Determine the general solution of the ODE
y'(x) = \dfrac{x}{\sqrt{B + x^2}}(y(x) + A)^2 and the constant \color{red}C
in case of the initial value y(0) = 0 .
y(x)
=
- \frac{1}{\sqrt{B + x^2} +C} - A
\color{red}C
=
-sqrt(B) - 1/A
We look for the general solution using the separation of variables.
We rewrite the ODE as: y'(x) = \dfrac{dy}{dx} = \dfrac{x}{\sqrt{B + x^2}}(y(x) + A)^2
\implies \dfrac{1}{(y(x) + A)^2} \ dy = \dfrac{x}{\sqrt{B + x^2}} \ dx.
Now we look for antiderivatives \displaystyle
\int\dfrac{1}{(y(x) + A)^2} \ dy
= - \dfrac{1}{(y(x) + A)} = \int \dfrac{x}{\sqrt{B + x^2}} \ dx
= \sqrt{B + x^2} + C,
by using substution on the right-hand side.

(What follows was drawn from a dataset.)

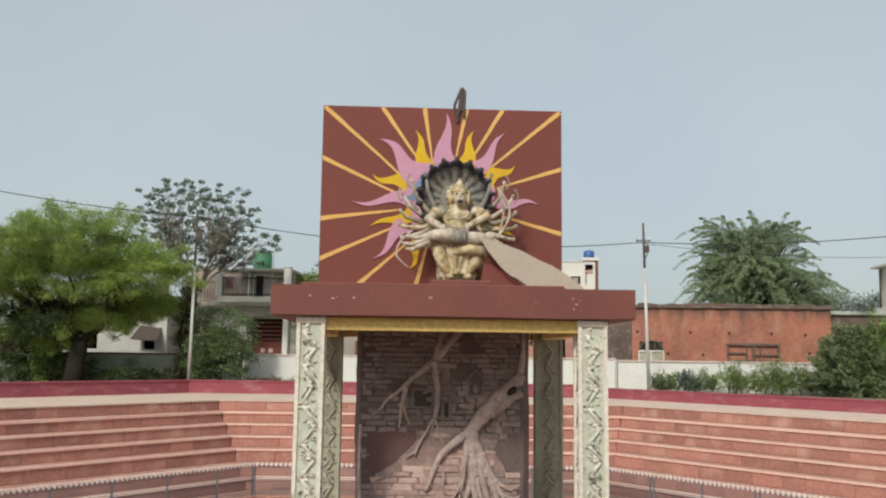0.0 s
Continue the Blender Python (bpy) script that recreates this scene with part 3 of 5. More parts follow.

We want to solve the equation for y(x), i.e. try to isolate it:
Taking the reciprocal and subtracting terms yields \displaystyle
y(x) =- \dfrac{1}{\sqrt{B + x^2} +{\color{red}C}} - A.
For the constant C we set x=0 and use the inital value y(0) = 0:
\displaystyle
y(0) = 0 = - \dfrac{1}{\sqrt{B} +C} - A \implies {\color{red} C = - \sqrt{B} -
\frac{1}{A}} =
-sqrt(B)-1/A (at least approximately . . . .)